A tech start-up known as the “Uber for helicopters” has launched a new service at the Santa Monica Airport, beginning this weekend with quick trips to the Coachella Valley Music and Arts Festival.
The New York based on-demand helicopter service, Blade, is also brokering trips to Palm Springs, Ojai, Santa Barbara and San Diego in under an hour.
“There is no such thing as rush hour in the sky,” is Blade’s official tagline.
A seat on a helicopter to Thermal or Palm Springs ran for about $700 this weekend each way. Outside of the two weekends when they are providing regular service to Coachella, Blade will not schedule regular flights out of SMO. Instead, flights are booked on demand through the Blade app.
The app allows you to “crowd source” a flight on your own schedule and see if anyone wants to join you. Blade’s marking and communications officer Caitlin Deering explained customers buy and sell extra seats for credit toward future flights.
“Essentially, you can open your app – it takes 3 minutes – put all your information in and the helicopter will arrive within 20 minutes of booking,” Deering said. “You don’t even have to talk to anybody.”
While Deering declined to describe their target clientele, Blade advertises itself as a premium service.
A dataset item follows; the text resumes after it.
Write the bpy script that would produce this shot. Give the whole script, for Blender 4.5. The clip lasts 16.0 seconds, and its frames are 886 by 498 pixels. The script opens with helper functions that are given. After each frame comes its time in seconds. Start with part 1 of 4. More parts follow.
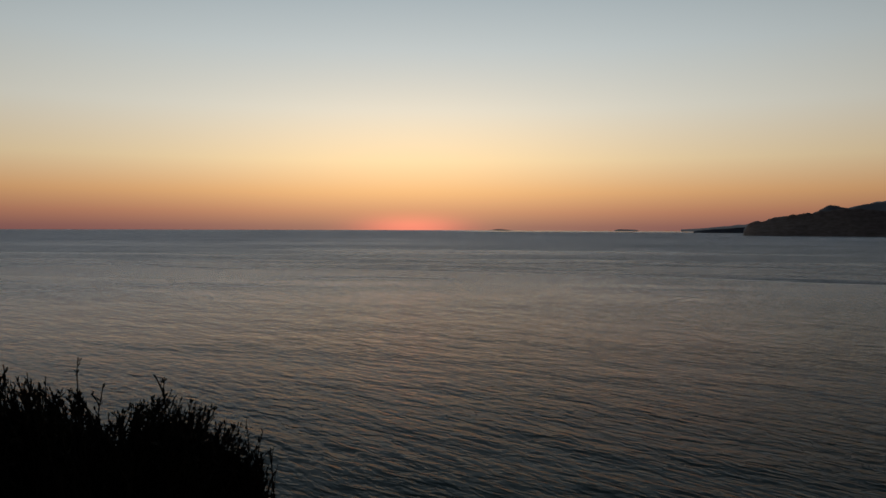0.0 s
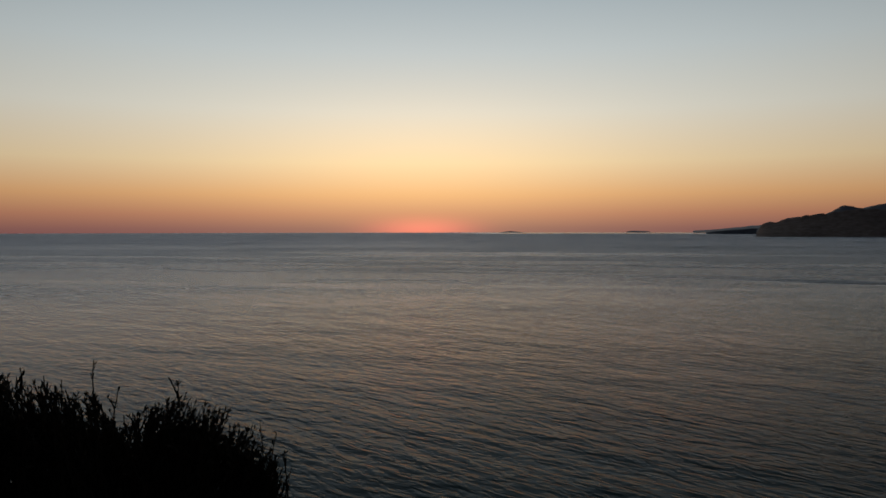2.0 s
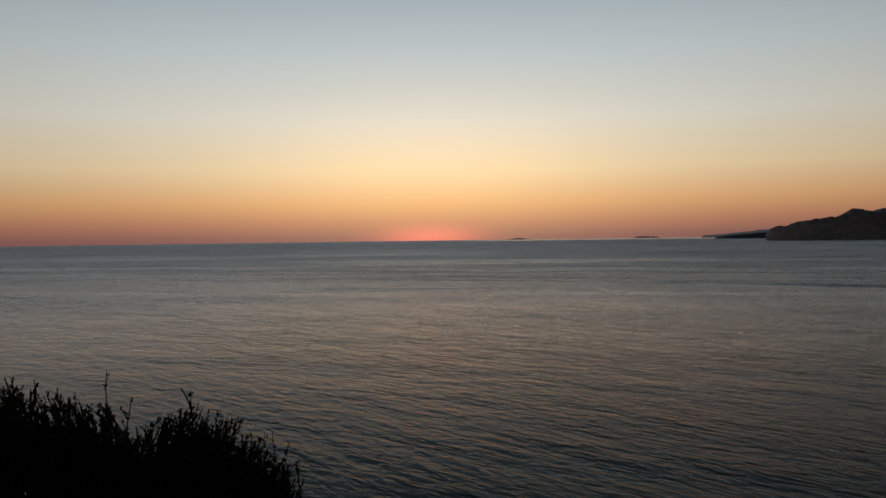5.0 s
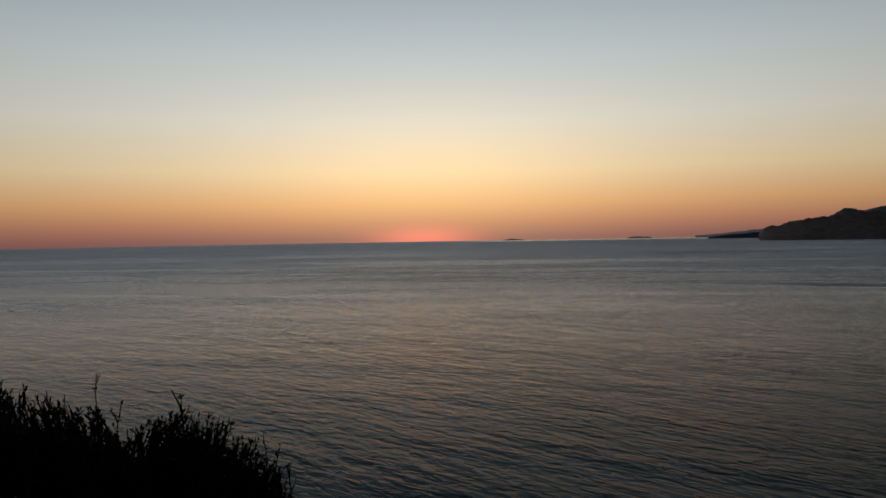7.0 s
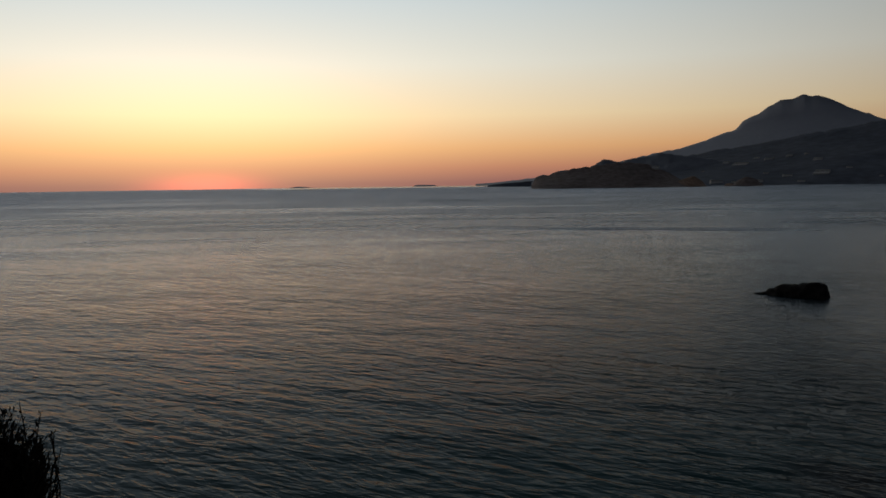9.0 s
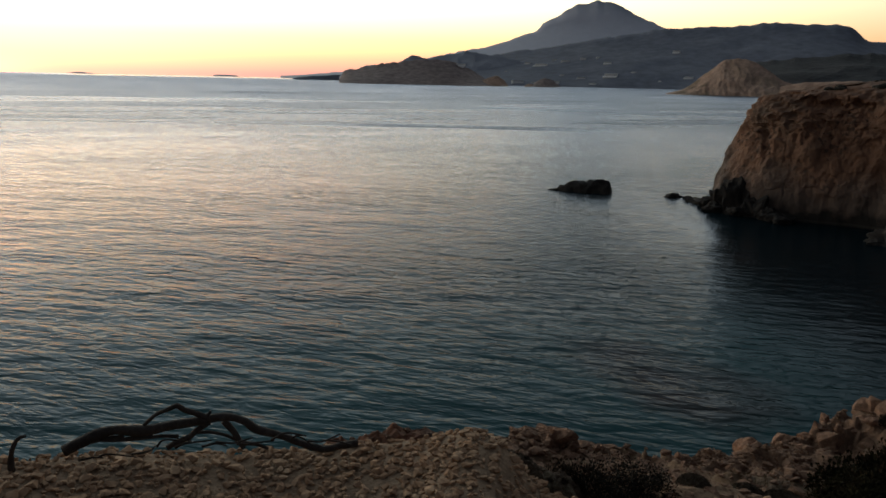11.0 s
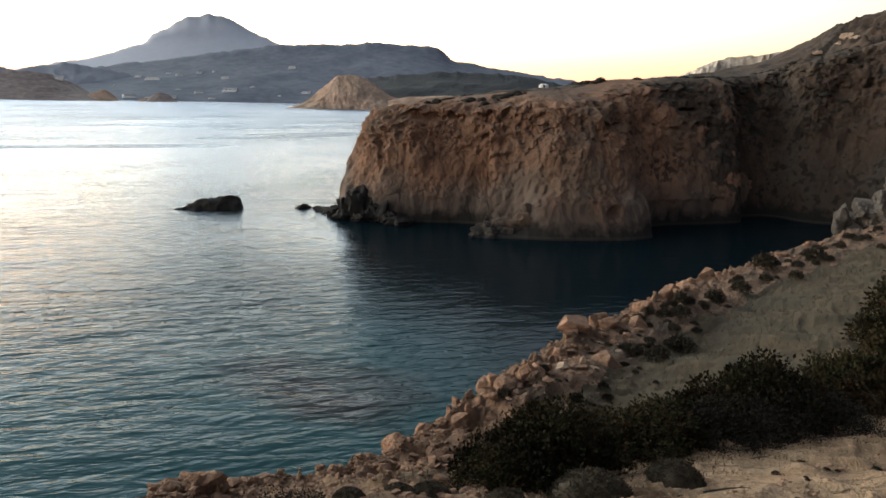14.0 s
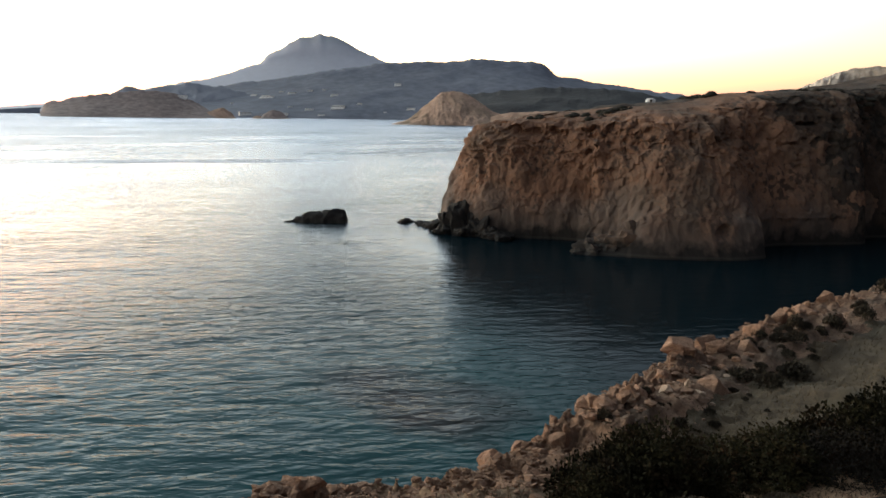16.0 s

Over the weekend, the company set up a lounge for customers heading to Coachella sponsored by the tequila company Casa Dragones. Passengers received a glass of tequila with a single hand-cut cloudless spherical ice cube (yes, artisan ice is now a thing) when they arrived. A team of flight attendants takes care of the traveler’s bag – which has a maximum weight of 25 pounds.
“The experience starts as soon as you get to the lounge, it’s not just the helicopter flight,” Deering said.
It’s not clear what impact this new service may have on airport traffic. Year over year, helicopter operations are down 36 percent at the airport, with 149 flights in February 2017, according to the most recent monthly operations report. Helicopters accounted for just three percent of total operations.
Anti-airport activists fear the new service flies in the face of the City’s short-term goal of reducing airport traffic by shortening the runway and long term goal of shutting down SMO for good.
As for the City, leaders were caught off guard by the news of the service on Good Friday. City Manager Rick Cole told the Daily Press Friday afternoon he was trying to get Blade’s president on the phone to learn more about their business. Cole believes Blade at a minimum needs a business license to operate in Santa Monica and may need a commercial operating permit.
“You would absolutely think that would be worked out before they took off, but on the other hand they are operating like Lyft and Uber,” Cole said. “These are new companies operating in the grey area of the law.”
Cole says the company is pushing the envelope on charter operations. Blade serves as a liaison between commercial pilots who presumably have permission to fly out of SMO and passengers. When it comes to current law, the fact Blade does not usually schedule flights – but merely facilitates them – may be an important distinction. Cole declined to comment on how the service fits into the City’s overall goals for the airport.
“It’s not really a question about our feelings, the question is what are the rules.”